So there I was, sitting in Campus Center across from my advisor and professor. I didn’t stop the tears from coming down my face, even though he could see me crying, along with every other person who wakes up early enough to go to breakfast at 7:00 AM. I didn’t really care that I was crying, and I didn’t try to hide it. Really, the main thing that I was thinking was about my contacts—I’ve ruined enough pairs of contacts by crying mineral-filled tears that I didn’t want to ruin the new contacts I had in.
The breakfast started out quiet. I feel like we were both just eating hash browns and nodding at each other. He wasn’t going to force conversation. Despite the fact that he is a professor, he was not going to lecture at me, and he pointed that out. I didn’t word vomit my life all over him like I normally do when I cry. I just was honest. It is funny because I’d known about this breakfast for a over a week. I feel like I had maybe planned to talk about certain things, but nothing that I had thought I’d say came out of my mouth.
Ultimately, the breakfast came together because, to be blunt, I am too busy or I am taking on too much or something. Not that it has gotten to the point where I have developed a stress ulcer or anything, but I am slightly convinced that my blood pressure is higher. But it is like I told him, this cycle of breakdown and being overwhelmed is not healthy. Moreover, it is keeping me from growing spiritually. I told him, though, there isn’t anything that I can say no to. I am committed. Yet, if I don’t start doing something differently, I’ll probably have to be committed.
My StrengthsQuest results tell me that I am an achiever. He asked me why I felt that I needed to achieve. To be honest, I don’t know. My mom doesn’t expect me to. My friends would still accept me if I didn’t achieve so much. I would probably still have a perfectly fine future in the job world if I did less. Yet, I force myself to achieve. I don’t know what it is in me that feels I need to do, do, do, go, go, go constantly.
It’s a lot like eating onion rings right before working out.

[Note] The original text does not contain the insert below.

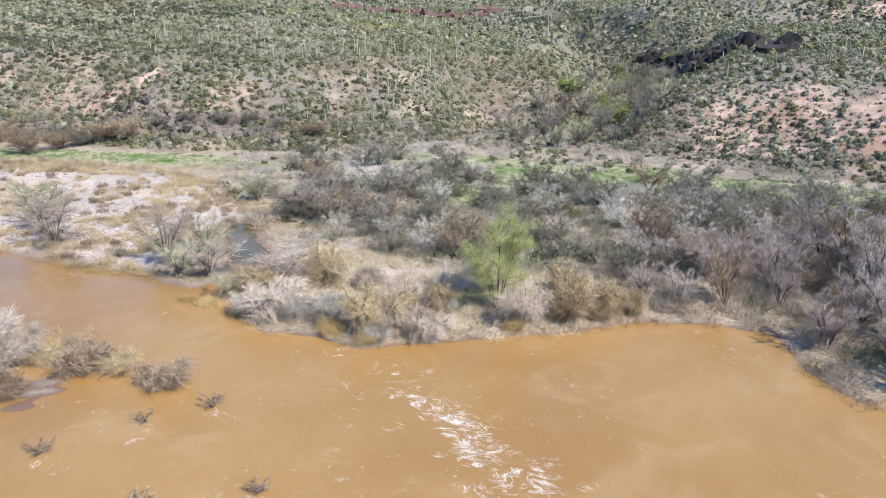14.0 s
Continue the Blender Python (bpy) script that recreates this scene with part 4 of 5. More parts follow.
thicket = [bare_plant("thicket_tree", 677 + i, ("tangled grey leafless tree in the floodplain thicket", "grey-green budding tree in the floodplain thicket")[i], "tree", "trees of the floodplain thicket", (TWIG_GREY, TWIG_DARK)[i], 3.0, 2.7, 9, 11, 22, 0.62, 0.014, 0, 0.5, 0.06, (None, LEAF_OLIVE)[i], 700, 0.085) for i in range(2)]
scatter(thicket, xs[:140], ys[:140], 0.85, 1.6, 679, 0.1, 0.1)
foot_x = np.array([-101.0, -97, -92, -203, -199, -207, -196, -256, -249, -241, -234, -228, -222, -217, -213, -210, -206, -203, -222, -228, -205, -213, -197, -189, -185, -179, -173, -166, -161, -156, -150, -143, -136, -130, -122, -113, -106, -168, -164, -236, -246, -262, -270])
foot_y = np.array([181.0, 184, 176, 139, 141.5, 136, 138, 105, 115, 124, 131, 136, 123, 145, 136, 156, 148, 170, 150, 145, 141, 160, 153, 161, 169, 172, 178, 172, 181, 183, 189, 192, 196, 200, 202, 205, 192, 164, 176, 119, 128, 98, 92])
foot = [bare_plant("mesquite", 680 + i, "dark grey-brown leafless mesquite at the foot of the slope", "bush", "mesquites at the hill foot", (TWIG_DARK, TWIG_DARK, TWIG_BROWN)[i], 3.0, 3.0, 12, 14, 22, 0.75, 0.013, 0, 0.5, 0.05, (LEAF_OLIVE, LEAF_DARK, LEAF_OLIVE)[i], (300, 600, 300)[i], 0.09) for i in range(3)]
scatter(foot, foot_x, foot_y, 0.9, 1.45, 684)

# the pale grove upstream
WILLOW_GREY = grained("grey_green_buds", (0.24, 0.245, 0.14), (0.55, 0.55, 0.36), 0.8, 1.0, per=0.3)
UP_WOOD = [(-262, 36), (-292, 24), (-322, 8), (-372, -14), (-450, -40), (-540, -74), (-640, -106), (-690, -96), (-760, -104), (-780, -150), (-700, -200), (-440, -148), (-340, -92), (-290, -60), (-262, -20), (-256, 14)]
xs, ys = spread_points(UP_WOOD, 6.2, 690, lambda x, y: np.clip(0.80 + fbm(x, y, 34, 3) * 1.9, 0, 1))
ok = (xs > -365) & (ys > -70)
scatter(grey_trees(3, "pale grove upstream", 691, TWIG_GREY, "pale grey leafless tree in the upstream grove", False, BUDS, "upstream_tree", 2200, 0.07) + grey_trees(2, "pale grove upstream", 695, TWIG_PALE, "pale green-grey budding tree in the upstream grove", False, WILLOW_GREY, "upstream_tree", 2200, 0.07),
        xs[ok], ys[ok], 0.8, 1.65, 697)


def far_tree(seed):
    w0, w1, r0, r1, tb, tt = limbs(seed, 4.6, 2.8, 6, 5, 6, 1.0, 0, 0.8, 0.12)
    return join(spikes(w0[::2], w1[::2], 0.09), spikes(tb, tt, 0.045))


z = land(xs, ys)[0]
stuff("far_grove", [far_tree(730 + i) for i in range(4)], xs[~ok], ys[~ok], z[~ok], 1.0, 2.1, 731, TWIG_GREY, "far pale grey riverside woods upstream", "trees")


def leafy_tree(seed, label, group, mat, height, wide, n, size):
    """A young broadleaf: forked trunk, rising limbs, open crown of leaf sprays."""
    w0, w1, r0, r1, tb, tt = limbs(seed, height, wide, 6, 9, 8, 1.0, 0, 0.9, 0.14)
    ob = thing("green_tree", label, "tree", group)
    part_mesh("trunk", mesh_of("trunk", *join(spikes(w0, w1, r0, r1), spikes(tb, tt, 0.02)), BARK), ob)
    g = np.random.default_rng(seed + 5)
    pick = g.integers(0, len(tt), n)
    at = tb[pick] + (tt[pick] - tb[pick]) * g.uniform(0.2, 1.3, (n, 1)) + g.normal(size=(n, 3)) * 0.24
    part_mesh("crown", mesh_of("crown", *leaves(at, size, g), mat), ob, "yellow-green spring leaves")
    return ob


WILLOW = grained("willow_leaves", (0.25, 0.275, 0.085), (0.58, 0.58, 0.25), 0.65, 1.5, per=0.3)
willow = leafy_tree(700, "yellow-green young willow standing on the river bank", "", WILLOW, 10.4, 3.2, 46000, 0.055)
willow.matrix_basis = Matrix.Translation((-33.5, 129.0, ground_z(-33.5, 129.0)))
scatter([leafy_tree(705 + i, "bright green spring tree in the side canyon", "green trees", LEAF_BRIGHT, 5.0, 2.6, 900, 0.22) for i in range(2)],
        np.array([-62.0, -55, -70, -50, -78, -66, 70, 78, 62, 96, 84, -305, -330, -290, -232, -58]), np.array([300.0, 330, 285, 270, 400, 360, 128, 118, 140, 104, 92, -2, -26, 18, 36, 420]), 0.8, 1.3, 707)

# grey cottonwoods and thickets on the floor of the side canyon
xs, ys = spread_points([(-82, 236), (-52, 230), (-36, 248), (-38, 300), (-46, 360), (-52, 420), (-84, 420), (-76, 350), (-72, 290)], 8.6, 740, lambda x, y: 0.8 + 0 * x)
scatter(grey_trees(2, "bare trees in the canyon", 741, TWIG_DARK, "leafless grey tree in the side canyon", False, name="canyon_tree") + grey_trees(1, "bare trees in the canyon", 744, TWIG_PALE, "budding pale tree in the side canyon", False, LEAF_BRIGHT, name="canyon_tree"), xs, ys, 0.7, 1.35, 745)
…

Working out is good just like doing things are good, but if you do too much or make stupid decisions (like eating onion rings and then going to exercise), you aren’t going to be making any progress.
In order for growth to happen, I believe there needs to be two things: first, you need to know yourself and second, you must be honest about who you have become.
I know myself. I’ve done surveys upon surveys upon surveys. I’ve done all the inventories that have been asked of me. I know my “strengths.” I know my weakness, which far outweigh my strengths. I know that I am an introvert. I know myself. But there’s a point when knowing yourself goes deeper. I don’t think I am at the point yet, but I believe you must get from knowing yourself to being your true, authentic self.
Although he probably doesn’t remember because I am sure he meets with a lot of people who vomit their problems all over him, I had a meeting with another one of my professors last year. (Which, surprisingly, is the only other professor to have seen me cry. But my dog had just died the day before, so I knew I was going to cry.) Anyway, he told me that I am loved, desirable, and precious. Three words that would never come up in my answer to “Describe yourself in five words” question. I accept that I am loved, even though I do not always feel it. Desirable, well, I can’t really see myself as that. And precious, yeah, I guess. But I do not live like I believe that I am any of those things.
Be Honest About Who You Have Become
They say that a lot of growth happens in college. It’s funny how instead of a partier, like most people become when they go to college (if they weren’t already when they were in high school), I became an achiever. I do not think that I have always been an achiever. After all, I graduated sixth in my class of twenty-six. My grades were never anything to brag about. I participated in activities, but not to any extreme. But I got an email about being a tutor for a class and I seriously considered saying yes even though I a) don’t have any time and b) didn’t really remember anything from the class, nor did I study for the class. I just wanted to do more. I want to do as much as I can. I guess that’s why it is so important to know your limits.
I think I can be honest about who I have become, but I don’t think I am really there yet either. I’m learning. It is a process. Sometimes a slow process, but eh, Rome wasn’t built in a day.